Ainsi transplantée dans la société de consommation, l’antique organisation du désert famélique accouche d’un hybride qui apparaît d’autant plus monstrueux que les signes de l’iniquité de partage des richesses sont matériellement omniprésents – 4x4, maisons de luxe, parures somptueuses… – et font bientôt office de référentiel de valeurs ; en porte-à-faux, donc, de celles frugales du désert et de celles communautaires de l’islam. C’est dans ce contexte que se développent diverses prédications islamiques exogènes. Deux tiennent particulièrement le haut du pavé. L’enseignement wahhabite et les missions des Tablighs. Le premier a pignon sur rue, près la grande mosquée saoudienne, et s’évertue particulièrement à démontrer le caractère « pervers » des confréries soufies, notamment la Tijaniya, qui détiennent la grande majorité des écoles coraniques et des mahadras dans le pays. De fait, le « projet » wahhabite, en Mauritanie, relève de la stratégie d’implantation sous-régionale du royaume saoudien en Afrique de l’Ouest et combat tout ce qui lui semble concurrentiel.

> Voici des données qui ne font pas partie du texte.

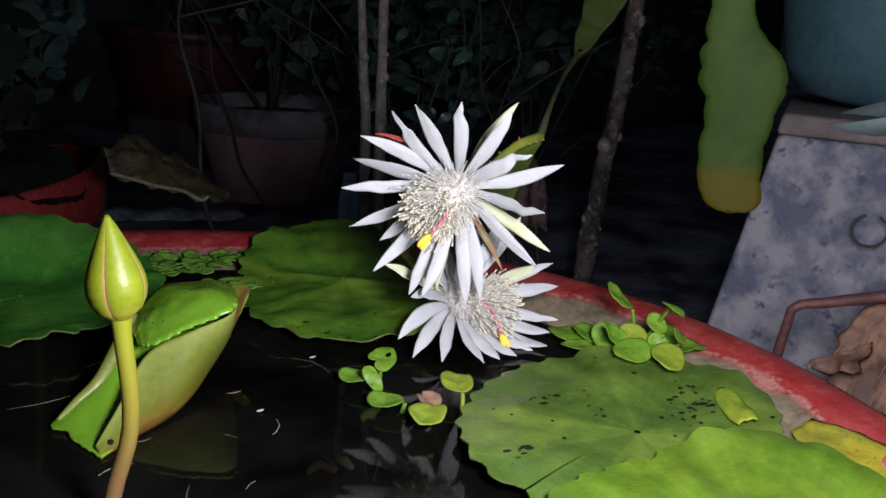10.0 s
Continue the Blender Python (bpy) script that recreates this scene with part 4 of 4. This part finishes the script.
for k, (x, y, n, s) in enumerate(((-0.083, 0.698, 6, 1.10), (-0.086, 0.672, 5, 0.90), (-0.040, 0.688, 6, 1.15), (-0.016, 0.708, 6, 1.0), (-0.036, 0.623, 5, 1.05), (-0.104, 0.676, 5, 0.95), (-0.101, 0.720, 5, 0.9), (-0.070, 0.724, 5, 0.85), (-0.058, 0.676, 4, 0.8), (-0.014, 0.625, 4, 0.9), (0.002, 0.704, 4, 0.8), (-0.042, 0.716, 4, 0.8))):
    fern(x, y, n, s, 60 + k)

# a yellowed leaf end on the rim, and bits of straw
yl = whole("yellowed_leaf", sheet(lambda u, v: Vector((-0.146 + 0.060 * (u - 0.5), 0.764 + 0.040 * (v - 0.5) * math.sin(math.pi * (0.12 + 0.86 * u)), 0.017 + 0.006 * math.sin(u * 3) * (v - 0.4))), 16, 8, 0.001), [YELLOWED], "yellowed lily leaf end lying on the rim", "leaf")
whole("submerged_leaf", sheet(lambda u, v: Vector((0.256, 0.256, 0.0085)).lerp(Vector((0.264, 0.176, 0.0085)), u) + Vector((1.0, 0.15, 0.18)) * (0.019 * (2 * v - 1) * math.sin(math.pi * (0.12 + 0.80 * u)) ** 0.6 * (1 + 0.2 * noise.noise(Vector((u * 6, v * 4, 3))))) + Vector((0, 0, 0.0022)) * noise.noise(Vector((u * 5, v * 3, 7))), 22, 10, 0.001), [OLIVE_YELLOW], "yellowing leaf lying against the inside of the rim", "leaf")
rng = random.Random(21)
for k in range(22):
    x, y = rng.uniform(-0.28, 0.12), rng.uniform(0.20, 0.52)
    a, l = rng.uniform(0, 3.14), rng.choice((0.005, 0.010, 0.02, 0.03, 0.045, 0.07))
    d = Vector((math.cos(a), math.sin(a), 0)) * l / 2
    c = Vector((x, y, -0.0038))
    b, e = rng.uniform(-0.3, 0.3), Vector((d.y, -d.x, 0))
    w = rng.uniform(0.00012, 0.00030)
    whole("straw", tube([c - d, c - d * 0.5 + e * b * 0.7, c + e * b, c + d * 0.4 + e * b * 0.9, c + d], [w * 0.5, w, w, w, w * 0.4], 5), [STRAW if k % 4 else STRAW_PALE], "thin straw bit floating on the dark water", "straw", "floating straw")
FLOATING = (
    ((-0.197, 0.386), (-0.182, 0.401)), ((-0.241, 0.470), (-0.215, 0.481), (-0.184, 0.484)), ((-0.038, 0.378), (-0.030, 0.365), (-0.022, 0.356)),
    ((-0.048, 0.343), (-0.027, 0.355), (-0.015, 0.370)), ((-0.047, 0.381), (-0.021, 0.389)), ((-0.047, 0.393), (-0.040, 0.407)),
    ((-0.166, 0.466), (-0.157, 0.480)), ((-0.094, 0.408), (-0.079, 0.412), (-0.068, 0.412)), ((-0.129, 0.378), (-0.116, 0.391), (-0.100, 0.403)),
    ((-0.119, 0.340), (-0.107, 0.355), (-0.104, 0.363)), ((-0.063, 0.396), (-0.051, 0.380), (-0.043, 0.362)), ((-0.041, 0.352), (-0.037, 0.337), (-0.034, 0.322)),
    ((-0.015, 0.330), (-0.023, 0.304)), ((-0.005, 0.330), (-0.019, 0.304)))
for k, line in enumerate(FLOATING):
    pts = [Vector((x, y, -0.0048)) for x, y in line]
    whole("straw", tube(pts, [0.00016 + 0.00005 * (k % 4)] * len(pts), 5, bumps=0.45, seed=k), [STRAW_PALE if k % 5 == 1 else STRAW], "thin broken straw floating on the dark water", "straw", "floating straw")
for pts, mat, label in ((((-0.048, 0.334, -0.012), (-0.040, 0.338, -0.010), (-0.032, 0.331, -0.012)), DRY_ORANGE, "short rusty brown root end under the water"), (((-0.027, 0.340, -0.010), (-0.025, 0.335, -0.009), (-0.022, 0.330, -0.012)), STRAW_PALE, "short pale root end under the water")):
    whole("root_end", tube(pts, [0.0016, 0.0030, 0.0012], 8, bumps=0.25, seed=4), [mat], label, "root")
for k, (x, y) in enumerate(((0.205, 0.470), (-0.005, 0.470), (-0.06, 0.40))):
    whole("petal_scrap", sheet(lambda u, v: Vector((x + 0.0045 * (u - 0.5), y + 0.002 * (v - 0.5) * math.sin(math.pi * (0.1 + 0.8 * u)), -0.0028 + 0.0006 * u)), 6, 4, 0.0005), [PETAL], "small white petal scrap on the water", "petal scrap", "petal scraps")


# ---- behind the tub ----
def pot(name, c, r, h, z, mat, label, rim=0.03, rim_mat=None):
    t = thing(name, (c[0], c[1], z), label, "plant pot")
    prof = [(0.70 * r, 0), (0.74 * r, 0.004), (0.89 * r, 0.55 * h), (0.95 * r, h - rim - 0.004)]
    part("body", revolve(prof, (c[0], c[1], z), 64, 0.003), [mat], t)
    lip = [(0.95 * r, h - rim - 0.004), (r, h - rim), (1.01 * r, h - 0.006), (0.99 * r, h), (0.93 * r, h - 0.002), (0.91 * r, h - 0.03), (0.85 * r, h - 0.06)]
    part("rim", revolve(lip, (c[0], c[1], z), 64, 0.003), [rim_mat or mat], t)
    part("soil", disc(c, 0.88 * r, z + h - 0.045, 48, 4), [MUD], t, "dark potting soil")
    return t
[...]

La prédication tabligh tient école à proximité de la mosquée des Chorfas, non loin du marché Capitale. Elle essaimera plus tard en divers quartiers de la banlieue, au Sud et à l’Est surtout, investissant quelques mosquées, à l’instar des Wahhabites, via leurs élèves formés dans leur mahadra. Ordinairement quiétiste, elle est plus spécifiquement salafiste, en ce qu’elle insiste particulièrement sur la lecture – en sus, bien évidemment, du Saint Coran – des sunnas du Prophète (PBL) et de ses compagnons, dans une approche ordinairement littéraliste qui les rapproche singulièrement des Wahhabites, mais toujours consciente d’une dimension spirituelle qui les garde relativement au contact des soufis.
D’autres influences, plus maghrébines, diffuses et irrégulièrement alimentées par les allées et venues spontanées entre le Maroc, l’Algérie et la Mauritanie – l’hypothèse que cette dernière puisse devenir une base de repli pour diverses cellules terroristes d’Afrique du Nord fut évoquée dès 2002 – sont plus difficilement repérables. Mais, somme toute, il manquait à tous ces éléments variablement déstabilisateurs d’un « bon sens bédouin » assez souple pour avoir traversé des siècles d’Irivi – nom local de l’Harmattan – un catalyseur suffisamment puissant pour déclencher de notables réactions conjuguées en Mauritanie. Si la seconde guerre du Golfe exaspéra l’insupportable sentiment général d’injustice, c’est un autre facteur, apparemment fort éloigné de considérations islamiques, qui semble pourtant mettre le feu aux poudres : l’entrée de la Mauritanie dans le cercle étroit des producteurs de pétrole.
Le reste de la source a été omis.